Bernal doesn't see any difference between himself and rival counterparts like Jonas Vingegaard (Jumbo-Visma), Tadej Pogačar (UAE Team Emirates) and Remco Evenepoel (Soudal-QuickStep), save for his accident.
"They are really competitive. They really want to win every race. They arrive in good form to win, and you need some strong, hard work to do that," he said.
"Now it's something I really cannot do, but I’m trying to do my best to arrive in the best level possible. When I was going well in '19, I won Paris-Nice, Suisse - I was starting to win everything. I don't think they have something we don't have, or I have something they don't have. All champions have that strong mentality."
"It would be great to see how my level is compared with them in a normal situation. I don't know if it will be possible after everything, but that's what I'm trying to do."
Bernal revealed he has spoken a few times throughout his recovery and return to competition with former teammate Chris Froome (Israel-Premier Tech), who is also in Japan.
Froome is one of seven riders to have won all three Grand Tours, and someone who in 2019 endured a similarly horrifying accident training on a time trial bike.
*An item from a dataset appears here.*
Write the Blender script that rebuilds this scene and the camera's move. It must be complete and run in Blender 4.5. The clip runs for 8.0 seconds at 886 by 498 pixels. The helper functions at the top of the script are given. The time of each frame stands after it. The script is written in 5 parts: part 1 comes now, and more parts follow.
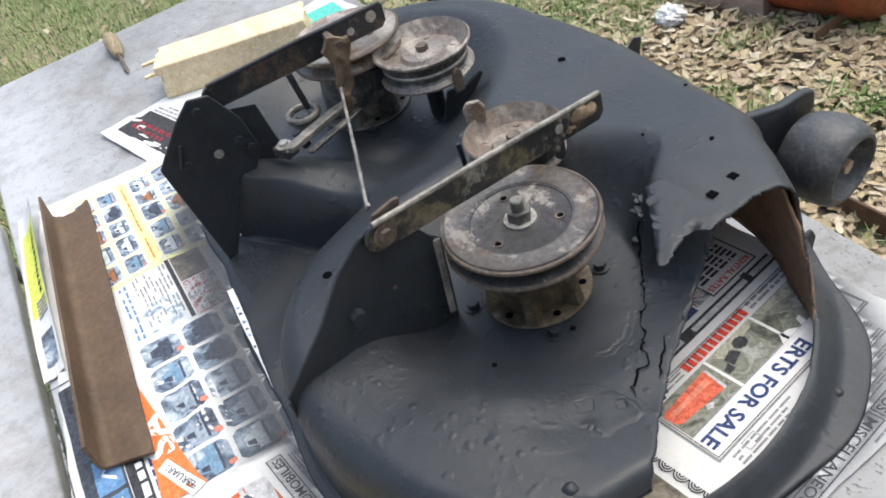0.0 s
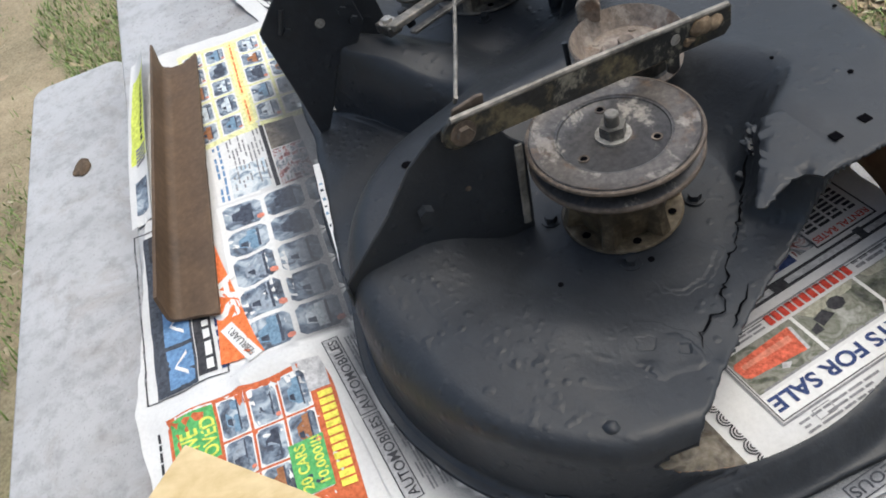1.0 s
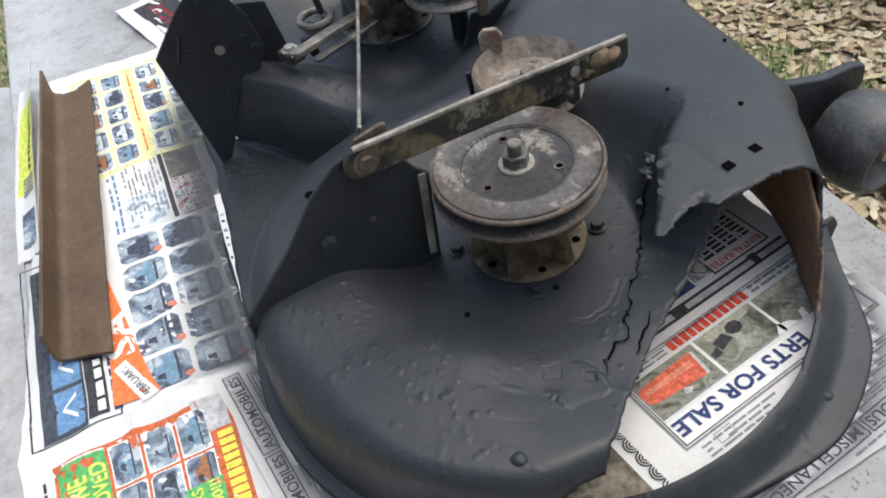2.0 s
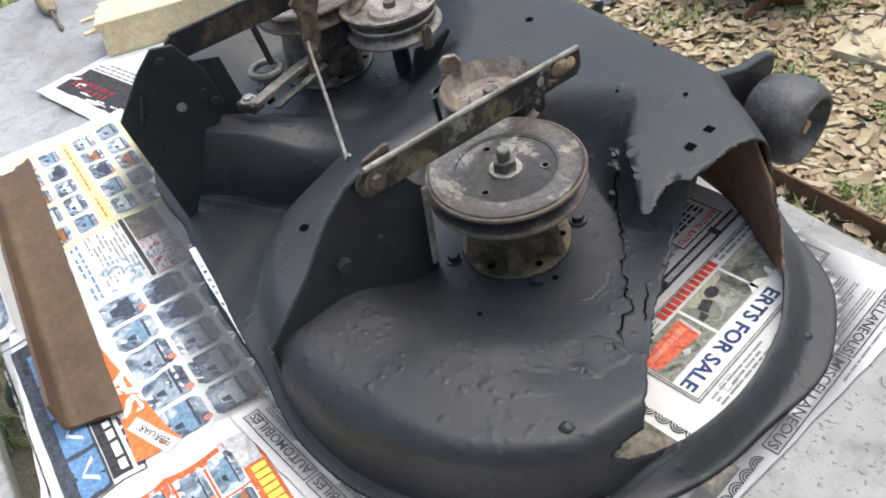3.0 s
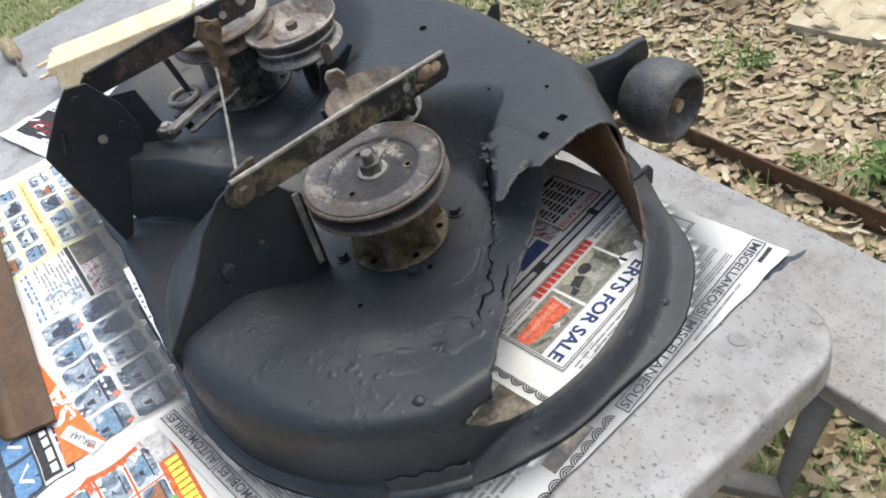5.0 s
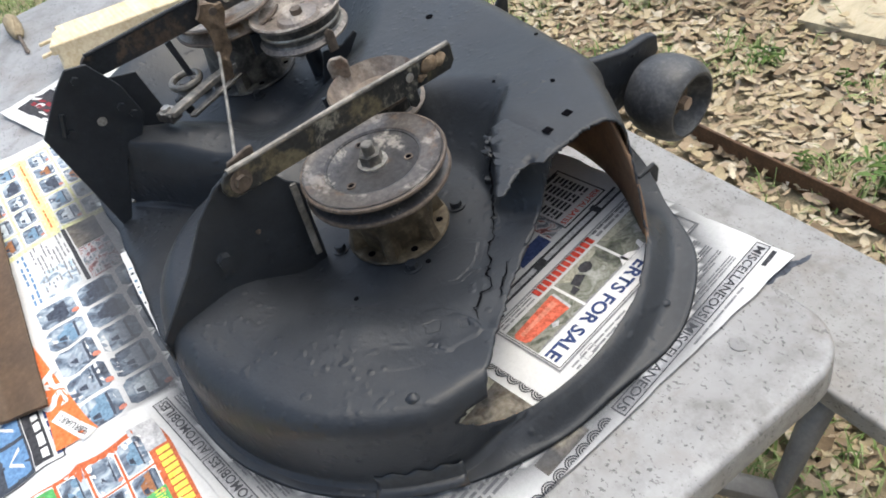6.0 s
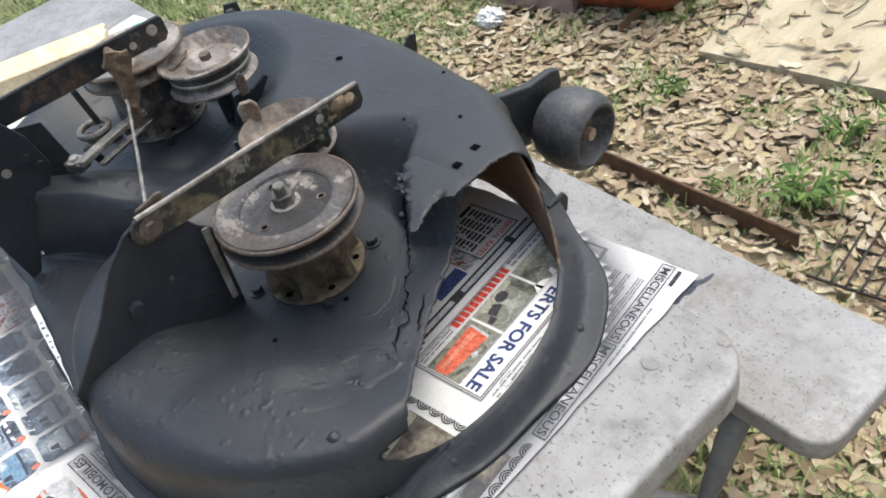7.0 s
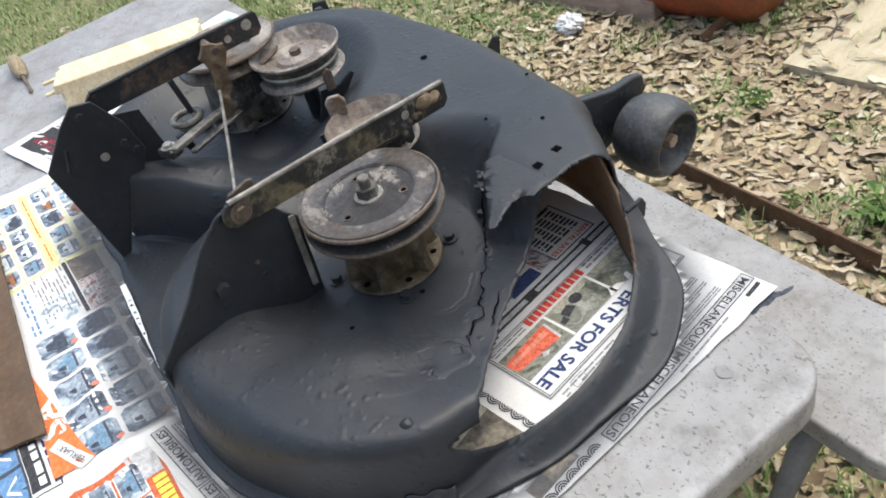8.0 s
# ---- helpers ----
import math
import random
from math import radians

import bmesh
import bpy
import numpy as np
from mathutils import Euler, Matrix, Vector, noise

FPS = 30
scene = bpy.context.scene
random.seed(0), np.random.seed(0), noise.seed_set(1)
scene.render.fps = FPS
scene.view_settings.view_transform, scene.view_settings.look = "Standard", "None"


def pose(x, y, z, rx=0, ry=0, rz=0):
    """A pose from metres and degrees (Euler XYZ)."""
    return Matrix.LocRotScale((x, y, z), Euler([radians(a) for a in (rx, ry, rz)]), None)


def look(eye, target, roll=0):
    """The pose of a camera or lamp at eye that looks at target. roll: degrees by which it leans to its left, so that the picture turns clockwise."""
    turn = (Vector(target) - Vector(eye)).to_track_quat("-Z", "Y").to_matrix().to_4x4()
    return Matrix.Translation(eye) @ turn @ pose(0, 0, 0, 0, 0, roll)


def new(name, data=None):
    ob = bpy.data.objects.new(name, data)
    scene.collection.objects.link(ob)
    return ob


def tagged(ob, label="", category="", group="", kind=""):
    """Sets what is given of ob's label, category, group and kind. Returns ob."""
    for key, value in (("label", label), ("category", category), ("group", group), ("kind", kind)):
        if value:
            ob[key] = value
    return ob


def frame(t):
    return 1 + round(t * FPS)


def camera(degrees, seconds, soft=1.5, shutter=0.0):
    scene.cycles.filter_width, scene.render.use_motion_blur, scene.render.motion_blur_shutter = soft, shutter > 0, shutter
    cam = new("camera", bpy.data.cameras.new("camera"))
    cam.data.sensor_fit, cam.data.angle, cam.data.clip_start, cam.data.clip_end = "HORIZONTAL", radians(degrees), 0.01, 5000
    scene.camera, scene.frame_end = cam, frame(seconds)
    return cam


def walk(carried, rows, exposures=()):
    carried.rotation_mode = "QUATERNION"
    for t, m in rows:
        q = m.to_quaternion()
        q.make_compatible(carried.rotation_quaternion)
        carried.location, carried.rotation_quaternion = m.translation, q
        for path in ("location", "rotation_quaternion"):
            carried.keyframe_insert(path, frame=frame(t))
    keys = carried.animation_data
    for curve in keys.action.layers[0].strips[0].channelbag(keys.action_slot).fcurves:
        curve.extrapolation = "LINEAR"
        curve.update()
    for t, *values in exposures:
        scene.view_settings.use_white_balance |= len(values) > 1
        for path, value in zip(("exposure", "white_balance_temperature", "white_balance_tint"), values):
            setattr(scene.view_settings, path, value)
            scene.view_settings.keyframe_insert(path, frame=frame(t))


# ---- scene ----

"Since I was a kid, Froomey was like a hero for me. What he did, winning four Tours de France, the Giro, the Vuelta - everything he did is just amazing," Bernal said.
"And actually, I chose [in 2018 to join] Sky because of him. Because I wanted to be part of his team. Just to be in his team for me was a dream.
"And now with this accident, it is kind of similar, I have talked with him, and it shows me that you have to do what you want to do for yourself, not for other people. I have a lot of respect for Froomey, for what’s he’s doing. It gives me a lot of morale to continue, to be honest."